Qualität des Gesagten und Gehörten bildet sich über diese Netztfilter zunehmend von unten. In diesem System dominiert mehr und mehr der Empfänger, der entscheidet, was er anklickt und liest/hört/sieht.
Fazit: So geriet ich an diesen Gazette-Beitrag durch Twitter, reflektiere ihn und trete mit diesem Kommentar hier in einen Dialog mit K. Woznicki.
Und was Twitter anbetrifft: Für gewisse Zwecke ist Twitter gut und brauchbar, etwa wenn es um Live-Nachrichten im Umfeld von Events geht (Wahlen im Irak, transmediale, etc.), oder um Firmenkommunikation mit Kunden. Im letzteren Fall ist das Verhältnis von "Followern" und "Following" ausgeglichen und ermöglicht dialogische Kommunikation. Die dialogischen Möglichkeiten sind bei Twitter jedoch bei weitem nicht so gut entwickelt wie sie sein sollten oder könnten, da ist bspw. facebook viel weiter.
Twitter ist der heutige Stand. Ich bin sicher, das "Werkzeug" wird sich weiter vervollkommnen. Aber Twitter ist für mich schon sehr beachtlich. Bloggen vermochte das nicht, denn Bloggen ist dafür viel zu schwerfällig. Twitter macht Bloggen aber erneut sehr interessant. Twitter ist vor allem ein Medium für Blogger. Sehr viele Tweets werden nur geschrieben, um auf Blog-Beiträge zu verlinken, wodurch diese dann erst breiter im Netz bekannt werden.

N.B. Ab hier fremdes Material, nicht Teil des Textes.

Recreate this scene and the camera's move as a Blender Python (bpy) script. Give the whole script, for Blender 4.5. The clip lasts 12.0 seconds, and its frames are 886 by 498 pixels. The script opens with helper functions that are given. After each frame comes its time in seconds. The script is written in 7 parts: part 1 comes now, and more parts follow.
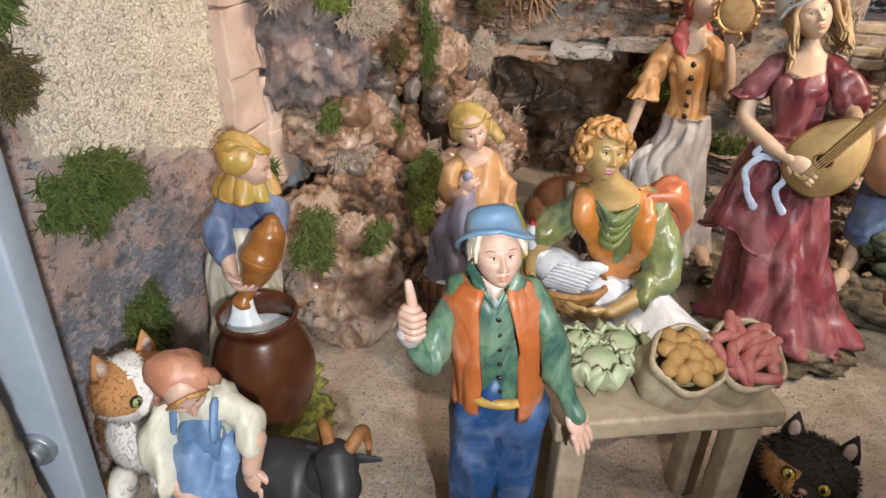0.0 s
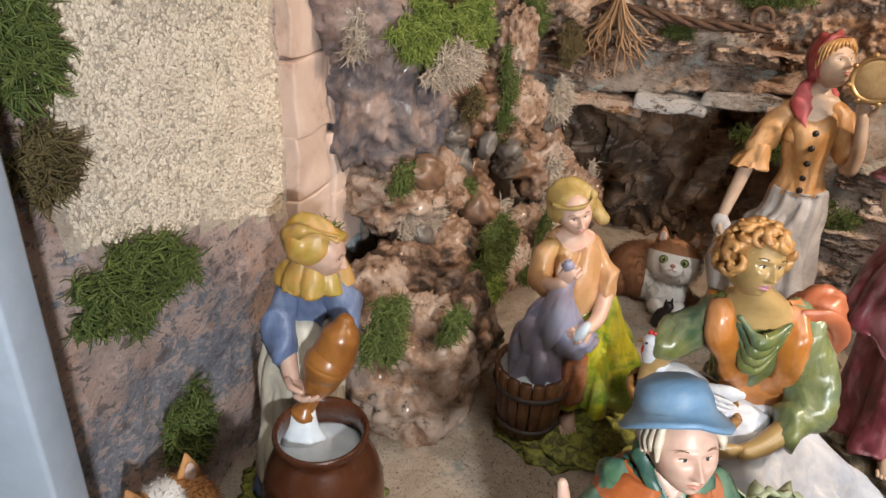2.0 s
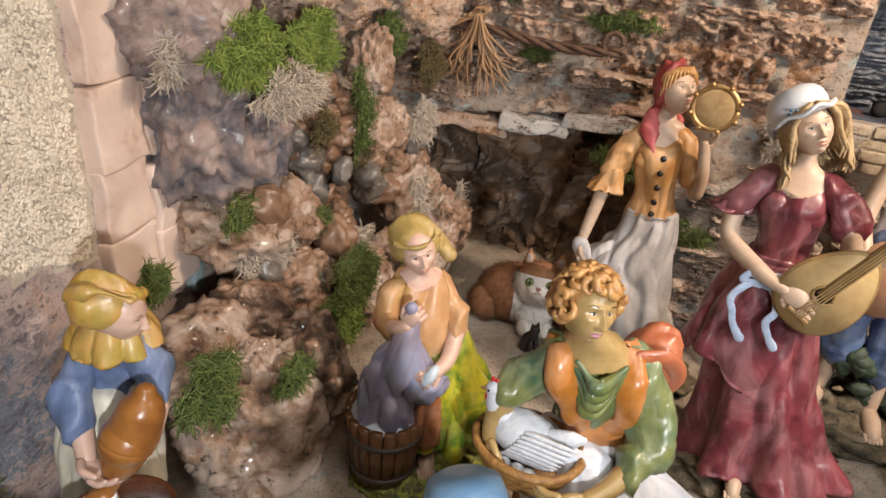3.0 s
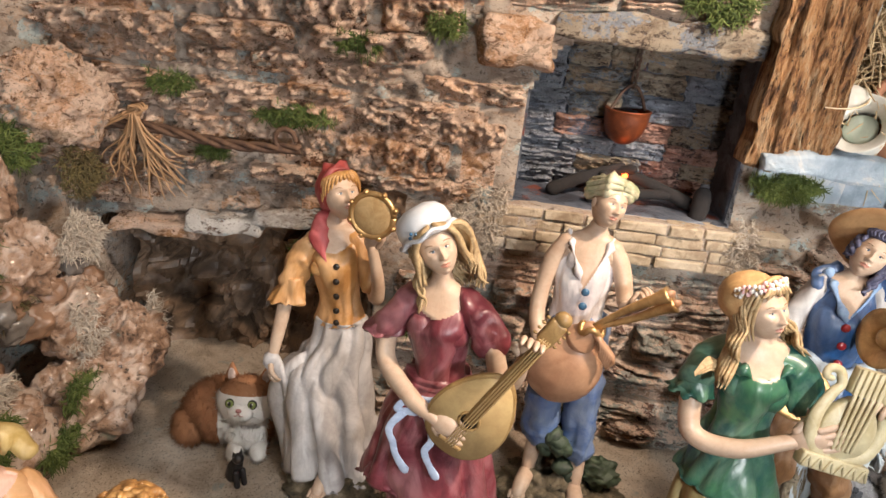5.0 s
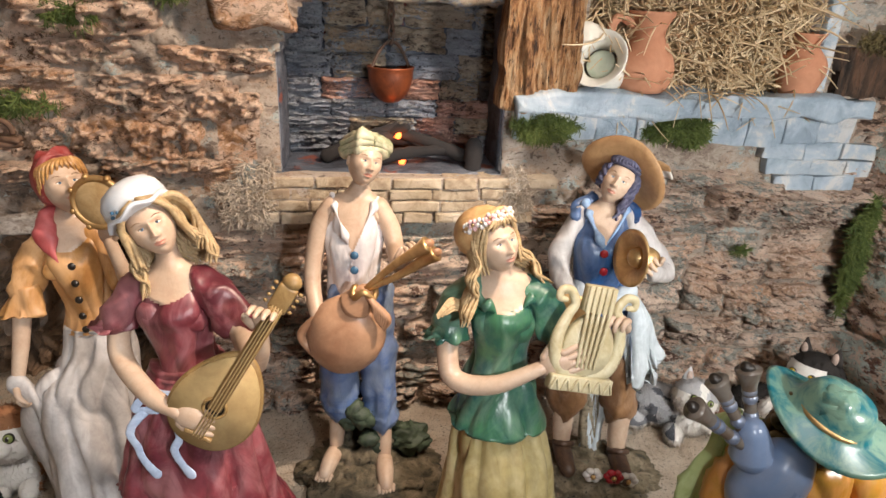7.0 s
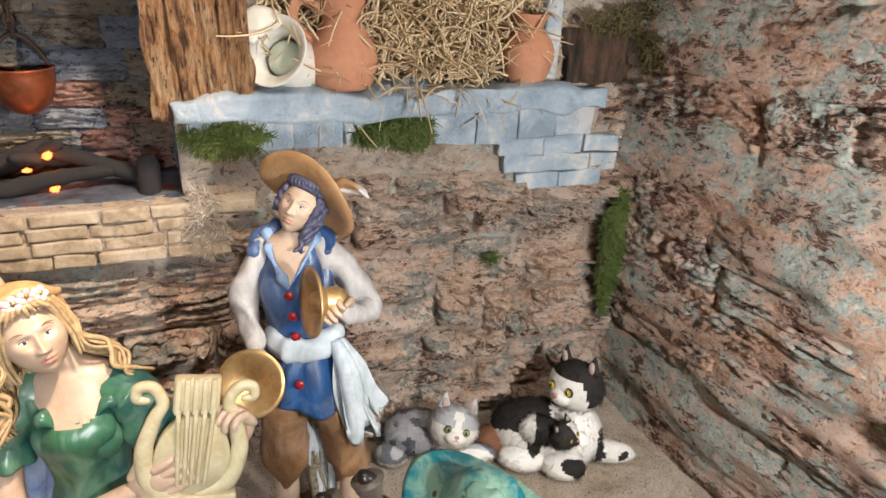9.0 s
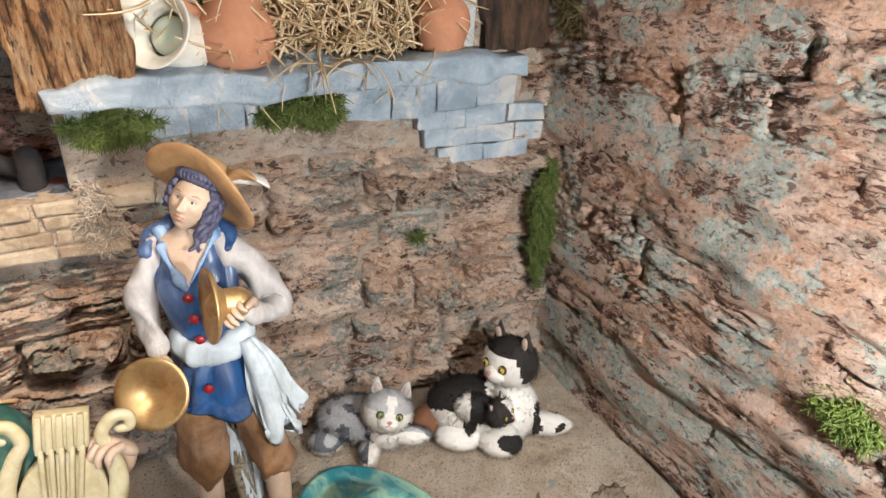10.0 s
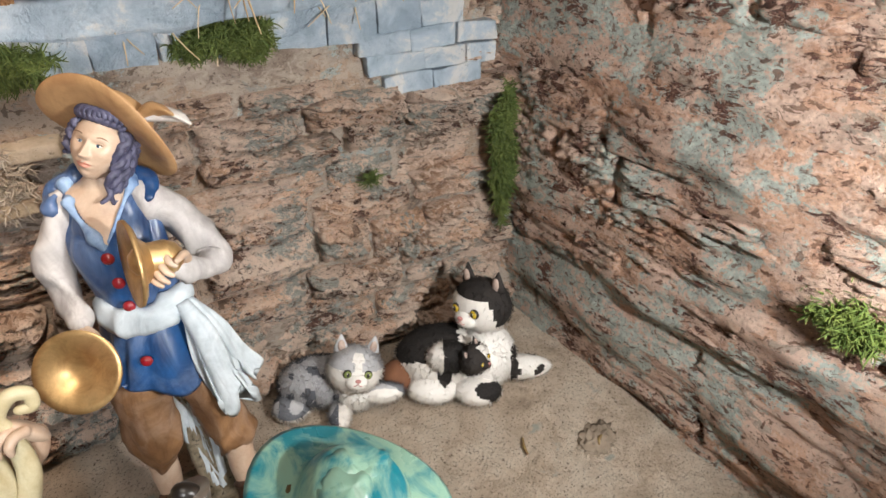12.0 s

Eine solche Kommunikation gab es bisher nicht. Sie ist erst im Netz und durch das "Werkzeug" Twitter möglich.
So werde ich anschließend zu "Hörst Du mir überhaupt zu?" einen Tweet twittern.
Die Vielfalt der Verweise und die Fülle der Zugriffsmöglichkeiten im Netz eröffnen Dialoge in Räume, die bisher dem Einzelnen verschlossen blieben - aus welchen Gründen auch immer. Der Einzelne unterliegt heute nicht mehr früheren gesellschaftlichen Ausgrenzungen. Im Netz, diesem virtuellen Raum, sind wie kaum wo anders alle Menschen gleich.
Und so hat Twitter m.E. eine bahnbrechende Funktion. Erst Twitter ermöglicht aufgrund seiner Selektions-Funktion und Begrenztheit auf 140 Zeichen Wege in ungeahnte Dialoge. Sie fanden bisher nur in engen Räumen "woauchimmer" statt. Twitter macht sie offen und für alle zugänglich. Sie sind in der Welt präsent, denn das Internet ist heute die "Welt", zumindest ein wichtiger Teil von ihr, der an Bedeutung und Umfang rasant zunimmt. Und damit gewinnen Dialoge an sich eine andere/neue Substanz.